浅田進史研究室/歴史学

研究・教育・学会活動ノート

マルゲリータ・フォン・ブレンターノについて

 2022年9月9日、ローザ・ルクセンブルク財団のウェブサイトに、マルゲリータ・フォン・ブレンターノを紹介する記事が掲載されました。

 

 

 内容を要約します。

 1922年に生まれた旧貴族階級出身の彼女は、戦前にバチカンでドイツ大使館付参事官、戦後はイタリア駐在ドイツ大使を務めた父親をもっていました。まだ大学で学ぶ女性が少なかった1940年代末に、ハイデッガーのもとでアリストテレスに関するテーマで博士号を取得しました。その後、ドイツ連邦共和国の草創期に断固とした反ファシズムへの立場を採ります。ラジオ放送局編集者時代に、まだ後にホロコーストと呼ばれるテーマに取り組み、ベルリン自由大学に移ると、反ユダヤ主義と社会についてのセミナーを始めました。1950年代・60年代では、まだこのテーマについて語ることが難しかった時代だったと、著者のスーザン・ナイマンさんは指摘しています。 

 哲学は政治的なものと考える彼女は、核武装反対運動に参加し、また雑誌 『ダス・アルグメント(Das Argument、論拠の意』の創設者の一人となり、その時代の学生運動を支持する立場を採りました。

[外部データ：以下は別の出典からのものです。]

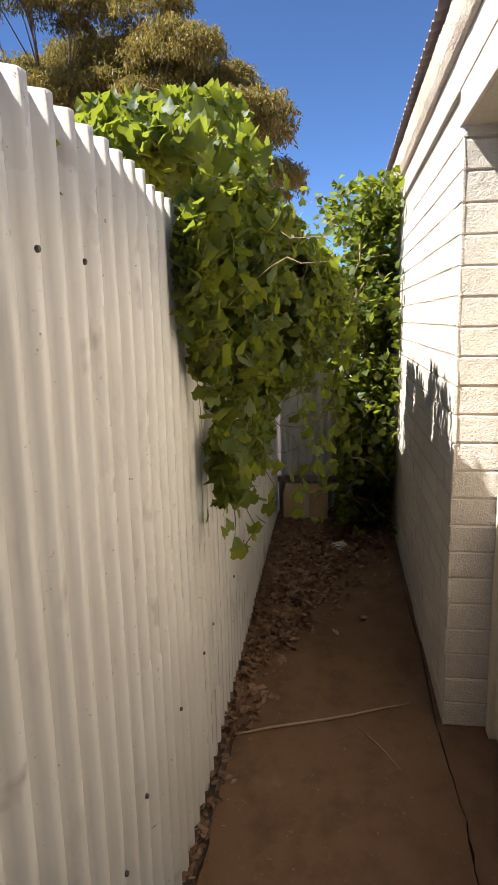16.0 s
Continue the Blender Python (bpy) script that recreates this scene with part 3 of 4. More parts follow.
door = tagged(new("door_1"), "closed cream-painted door in a deep brick recess", "door", "", "structure")
door.matrix_world = house_m
part("door_leaf", box(bmesh.new(), 0.985, 1.84, -0.195, -0.165, 0.03, 1.94, 0.004), DOOR_PAINT, door)
for a, b in ((0.935, 0.985), (1.84, 1.89)):
    part("door_frame", box(bmesh.new(), a, b, -0.20, -0.150, 0.0, 1.985, 0.004), DOOR_PAINT, door)
part("door_frame", box(bmesh.new(), 0.987, 1.838, -0.20, -0.150, 1.94, 1.985, 0.004), DOOR_PAINT, door)
knob = bmesh.new()
bmesh.ops.create_uvsphere(knob, u_segments=12, v_segments=8, radius=0.028, matrix=Matrix.Translation((1.05, -0.125, 1.0)))
tube(knob, [(1.05, -0.165, 1.0), (1.05, -0.13, 1.0)], 0.012)
part("door_knob", knob, STEEL_WIRE, door, "dull metal door knob", True)

# roof edge of the house
roof = tagged(new("house_roof"), "old rusty corrugated iron roof edge with a weathered fascia", "roof", "", "structure")
roof.matrix_world = house_m
cols = 124 * 6
v, f = [], []
for side in (0, 1):
    for y, z in ((0.058, 2.395), (-0.4, 2.50), (-4.0, 3.2)):
        for c in range(cols + 1):
            v.append((0.0 + c * PITCH / 12 * 1.0, y, z + 0.009 * math.cos(2 * math.pi * c / 12) + 0.002 * side))
m = cols + 1
for side in (0, 1):
    for r in (0, 1):
        for c in range(cols):
            a = side * 3 * m + r * m + c
            f.append((a, a + 1, a + m + 1, a + m))
for c in range(cols):
    f.append((c, c + 1, c + 1 + 3 * m, c + 3 * m))
mesh_part("roof_sheet", v, f, RUST_ROOF, roof, "rusty corrugated iron roof", True)
bm = bmesh.new()
prof = [(0.010, 2.212), (0.022, 2.22), (0.034, 2.25), (0.036, 2.31), (0.030, 2.365), (0.018, 2.378), (-0.02, 2.378), (-0.02, 2.22)]
rows = []
for i in range(61):
    s = 0.02 + i * 4.62 / 60
    rows.append([bm.verts.new((s, a + 0.005 * noise.noise((s * 5, j, 0)), u + 0.006 * noise.noise((s * 6, j, 9)))) for j, (a, u) in enumerate(prof)])
for a, b in zip(rows, rows[1:]):
    for j in range(len(prof)):
        bm.faces.new((a[j], a[(j + 1) % len(prof)], b[(j + 1) % len(prof)], b[j]))
bm.faces.new(rows[0])
bm.faces.new(rows[-1])
bmesh.ops.recalc_face_normals(bm, faces=bm.faces)
part("fascia", bm, FASCIA, roof, "peeling rounded fascia board")

# ---- foliage ----


SUN_WAY = Vector((0.30, -0.77, -1)).normalized()
# Where each cleared shaft meets the slab, fitted to the specks in the camera's view.
GAPS = ((2.50, 5.685, 0.05), (2.62, 5.70, 0.042), (2.68, 5.645, 0.065), (2.77, 5.685, 0.045), (2.965, 5.69, 0.05), (2.91, 5.61, 0.05))


def in_gap(p):
    """True in thin shafts cut through the vines so sun specks reach the slab."""
    p = Vector(p)
    foot = p - SUN_WAY * (p.z / SUN_WAY.z)
    return any((foot - Vector((x, y, 0))).length < r + 0.02 * noise.noise(p * 9) for x, y, r in GAPS)


def clumped(rng, n, sample, scale=4.0, gate=-0.05):
    """Points kept where a noise field is dense, so that leaves come in bunches with gaps."""
    out = []
    while len(out) < n:
        p = sample(rng)
        if not in_gap(p) and noise.noise(Vector(p) * scale) > gate + rng.normal(0, 0.12):
            out.append(p)
    return np.array(out)


def vine(name, label, rng, n, sample, size, material, stems, start, reach, radius=0.004, scale=4.0, gate=-0.05, droop=0.7, keep=None):
    pts = clumped(rng, n, sample, scale, gate)
    thing = base(name, float(pts[:, 0].mean()), float(pts[:, 1].mean()), float(max(0, pts[:, 2].min() - 0.02)), label, "vine")
    inv = thing.matrix_world.inverted()
    fol = scatter("foliage", lobed_leaf(), pts, rng.uniform(0.6, 1.25, n) * size, turns(rng, n, droop), material, thing, "", True)
    tw = tagged(twigs("twig_tangle", rng, stems, start, reach, radius, TWIG, thing, keep=keep), "", "", "", "stuff")
    for ob in (fol, tw):
        ob.matrix_parent_inverse = inv
    return thing


rng = np.random.default_rng(51)
U = lambda r, a, b: float(r.uniform(a, b))
BEHIND = lambda x, y, z: (x, max(y, 7.175), min(z, 2.9))


def tangle(r):
    x, z = U(r, -3.2, 3.0), U(r, 1.70, 2.6)
    low = x < 0.4 and z < 1.99 and U(r, 0, 1) < 0.86
    return (x, U(r, 7.56, 7.8) if low else U(r, 7.2, 7.8), z)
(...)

1970年に大学の歴史のなかで最初の女性の副学長になりました。2年後にこの副学長職を辞任しますが、その理由は、トロツキストの経済学者エルネスト・マンデルを教職のポストに招聘したところ、ベルリン市に拒絶されたことに抗議するためでした。

 彼女は最初の女性教授の一人として、男女同権をつねに主張した一方で、フェミニズム理論にもジェンダー研究にも関心を持たなかったとのことです。ただそうであっても、ベルリン自由大学のジェンダー研究センターは、彼女の名前を冠しています。

 著者が1991年に行ったインタビュー記録へのリンクもあります。